• _PROVIDED DATA_
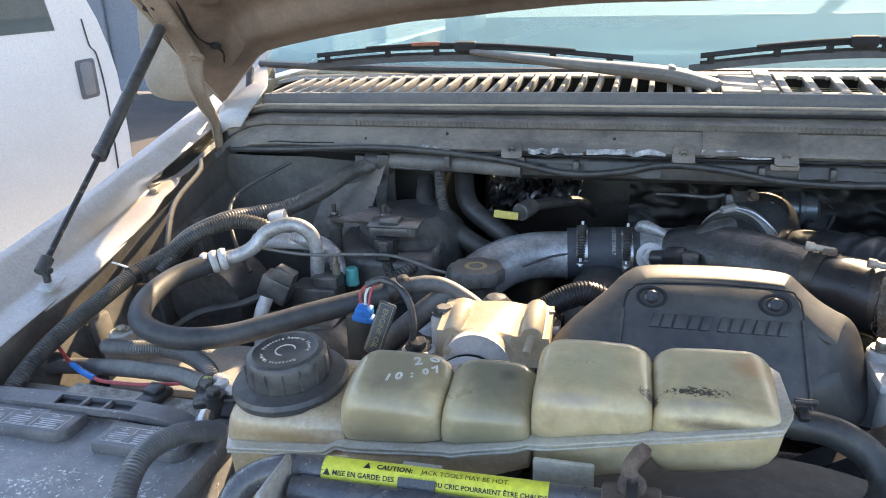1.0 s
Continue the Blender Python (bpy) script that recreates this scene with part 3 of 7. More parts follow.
for s in (-1, 1):
    # fenders: crest line rises towards the cowl
    def crest(y):
        return 1.233 + (y - 1.05) * 0.18 + max(0.0, y - 1.18) * 0.05 if y > 0.7 else 1.170 + (y - 0.7) * 0.24
    sect = []
    for k in range(25):
        y = 0.35 + 1.28 * k / 24
        z = crest(y)
        wav = 0.006 * math.sin(y * 23) + 0.004 * math.sin(y * 57)
        inner = 0.892 + wav if s < 0 else 0.906 + 1.1 * wav
        back = 1.17 if s < 0 else 1.235
        inner = min(0.950, inner + max(0.0, y - back) * 0.30)
        f = min(1.0, max(0.0, (y - back - 0.105) / 0.10))
        low = z - 0.020 * f
        pts = [(1.00, z - 0.55), (1.012, z - 0.30), (1.006, z - 0.06), (0.996, z - 0.008), (0.988, z), (0.981, z - 0.001), (0.977, z - 0.004), (0.966, z - 0.014),
               (0.954, z - 0.026), (0.950 + 0.030 * f, low - 0.036), (0.944 + 0.028 * f, low - 0.0415), (max(inner + 0.012, 0.936 + 0.024 * f), low - 0.044), (inner + 0.005, low - 0.045), (inner, low - 0.048)]
        sect.append([V(s * x, y, zz) for x, zz in pts])
    bm = loft(sect, closed=False)
    bmesh.ops.solidify(bm, geom=list(bm.faces), thickness=0.004 * s)
    side = thing("fender", "dusty white steel fender with a worn inner edge", "fender", (s * 0.97, 1.0, 0.62), "front fenders")
    part("panel", bm, PAINT, side)
    for y in ((1.262 if s < 0 else 1.33), 0.80):
        part("bolt", bolt((s * 0.938, y, crest(y) - 0.041), (0, 0, 1), 0.0065), ZINC, side)
    # Dark strip added below the panel edge for the shade in the gap.
    rows = []
    for k in range(13):
        y = (1.262 if s < 0 else 1.335) + 0.025 * k
        f = min(1.0, k / 4)
        z = crest(y)
        rows.append([V(s * 0.9525, y, z - 0.0285), V(s * (0.9500 + 0.008 * f), y, z - 0.0305 - 0.0305 * f), V(s * (0.9440 + 0.012 * f), y, z - 0.0325 - 0.0300 * f)])
    bm = loft(rows, closed=False, caps=False)
    bmesh.ops.solidify(bm, geom=list(bm.faces), thickness=0.0012 * s)
    part("flange_gap", bm, FIREWALL, side, "dark gap between panel edge and flange")
    # inner wall with a flange and stiffening ribs
    sect = []
    for k in range(17):
        y = 0.45 + 1.05 * k / 16
        z = crest(y) - 0.046
        pts = [(0.888, z + 0.004), (0.865, z - 0.03), (0.83, z - 0.12), (0.82, z - 0.28 + 0.02 * math.sin(y * 15)), (0.80, 0.62), (0.83, 0.60), (0.86, z - 0.25), (0.895, z - 0.02)]
        out = 0.055 if s > 0 else 0.045
        sect.append([V(s * (x + (out if zz < z - 0.02 else 0.004)), y, zz) for x, zz in pts])
    wall = solid("wall_left" if s < 0 else "wall_right", loft(sect), INNER, "dusty black inner fender panel", "wall", kind="structure")
    for y in (0.72, 1.02, 1.16, 1.30):
        part("stiffener", box(0.014, 0.035, 0.20, pose(s * 0.872, y, crest(y) - 0.20, 0, s * 8, 0), 0.006), INNER, wall)
    for k, y in enumerate((0.93, 1.12, 1.24)):
        part("plug", cyl((s * 0.890, y, 1.10 + 0.02 * k), (s * 0.872, y, 1.10 + 0.02 * k), 0.012), RUBBER, wall)

# cowl
cowl = thing("cowl", "dusty grey steel cowl with rubber hood seal and peeling lower lip", "cowl", (0, 1.36, 1.30), kind="structure")
part("lip_panel", strip([(1.348, 1.302), (1.336, 1.303), (1.332, 1.308), (1.333, 1.314), (1.352, 1.338)], -0.935, 0.955), COWL_STEEL, cowl)
part("seal_band", strip([(1.351, 1.338), (1.347, 1.341), (1.347, 1.349), (1.356, 1.353)], -0.90, 0.88), SEAL, cowl, "ribbed rubber seal band")
part("channel", strip([(1.355, 1.352), (1.362, 1.350), (1.370, 1.356), (1.378, 1.358), (1.392, 1.360)], -0.90, 0.88), COWL_STEEL, cowl)


def along(y, z, x0, x1, n=24):
    return [V(x, y + plan(x)[0], z + plan(x)[1]) for x in (x0 + (x1 - x0) * k / n for k in range(n + 1))]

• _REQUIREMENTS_
Transcribe the material as is, with images omitted.

• _OUTPUT_
1.0 s
Continue the Blender Python (bpy) script that recreates this scene with part 3 of 7. More parts follow.
for s in (-1, 1):
    # fenders: crest line rises towards the cowl
    def crest(y):
        return 1.233 + (y - 1.05) * 0.18 + max(0.0, y - 1.18) * 0.05 if y > 0.7 else 1.170 + (y - 0.7) * 0.24
    sect = []
    for k in range(25):
        y = 0.35 + 1.28 * k / 24
        z = crest(y)
        wav = 0.006 * math.sin(y * 23) + 0.004 * math.sin(y * 57)
        inner = 0.892 + wav if s < 0 else 0.906 + 1.1 * wav
        back = 1.17 if s < 0 else 1.235
        inner = min(0.950, inner + max(0.0, y - back) * 0.30)
        f = min(1.0, max(0.0, (y - back - 0.105) / 0.10))
        low = z - 0.020 * f
        pts = [(1.00, z - 0.55), (1.012, z - 0.30), (1.006, z - 0.06), (0.996, z - 0.008), (0.988, z), (0.981, z - 0.001), (0.977, z - 0.004), (0.966, z - 0.014),
               (0.954, z - 0.026), (0.950 + 0.030 * f, low - 0.036), (0.944 + 0.028 * f, low - 0.0415), (max(inner + 0.012, 0.936 + 0.024 * f), low - 0.044), (inner + 0.005, low - 0.045), (inner, low - 0.048)]
        sect.append([V(s * x, y, zz) for x, zz in pts])
    bm = loft(sect, closed=False)
    bmesh.ops.solidify(bm, geom=list(bm.faces), thickness=0.004 * s)
    side = thing("fender", "dusty white steel fender with a worn inner edge", "fender", (s * 0.97, 1.0, 0.62), "front fenders")
    part("panel", bm, PAINT, side)
    for y in ((1.262 if s < 0 else 1.33), 0.80):
        part("bolt", bolt((s * 0.938, y, crest(y) - 0.041), (0, 0, 1), 0.0065), ZINC, side)
    # Dark strip added below the panel edge for the shade in the gap.
    rows = []
    for k in range(13):
        y = (1.262 if s < 0 else 1.335) + 0.025 * k
        f = min(1.0, k / 4)
        z = crest(y)
        rows.append([V(s * 0.9525, y, z - 0.0285), V(s * (0.9500 + 0.008 * f), y, z - 0.0305 - 0.0305 * f), V(s * (0.9440 + 0.012 * f), y, z - 0.0325 - 0.0300 * f)])
    bm = loft(rows, closed=False, caps=False)
    bmesh.ops.solidify(bm, geom=list(bm.faces), thickness=0.0012 * s)
    part("flange_gap", bm, FIREWALL, side, "dark gap between panel edge and flange")
    # inner wall with a flange and stiffening ribs
    sect = []
    for k in range(17):
        y = 0.45 + 1.05 * k / 16
        z = crest(y) - 0.046
        pts = [(0.888, z + 0.004), (0.865, z - 0.03), (0.83, z - 0.12), (0.82, z - 0.28 + 0.02 * math.sin(y * 15)), (0.80, 0.62), (0.83, 0.60), (0.86, z - 0.25), (0.895, z - 0.02)]
        out = 0.055 if s > 0 else 0.045
        sect.append([V(s * (x + (out if zz < z - 0.02 else 0.004)), y, zz) for x, zz in pts])
    wall = solid("wall_left" if s < 0 else "wall_right", loft(sect), INNER, "dusty black inner fender panel", "wall", kind="structure")
    for y in (0.72, 1.02, 1.16, 1.30):
        part("stiffener", box(0.014, 0.035, 0.20, pose(s * 0.872, y, crest(y) - 0.20, 0, s * 8, 0), 0.006), INNER, wall)
    for k, y in enumerate((0.93, 1.12, 1.24)):
        part("plug", cyl((s * 0.890, y, 1.10 + 0.02 * k), (s * 0.872, y, 1.10 + 0.02 * k), 0.012), RUBBER, wall)

# cowl
cowl = thing("cowl", "dusty grey steel cowl with rubber hood seal and peeling lower lip", "cowl", (0, 1.36, 1.30), kind="structure")
part("lip_panel", strip([(1.348, 1.302), (1.336, 1.303), (1.332, 1.308), (1.333, 1.314), (1.352, 1.338)], -0.935, 0.955), COWL_STEEL, cowl)
part("seal_band", strip([(1.351, 1.338), (1.347, 1.341), (1.347, 1.349), (1.356, 1.353)], -0.90, 0.88), SEAL, cowl, "ribbed rubber seal band")
part("channel", strip([(1.355, 1.352), (1.362, 1.350), (1.370, 1.356), (1.378, 1.358), (1.392, 1.360)], -0.90, 0.88), COWL_STEEL, cowl)


def along(y, z, x0, x1, n=24):
    return [V(x, y + plan(x)[0], z + plan(x)[1]) for x in (x0 + (x1 - x0) * k / n for k in range(n + 1))]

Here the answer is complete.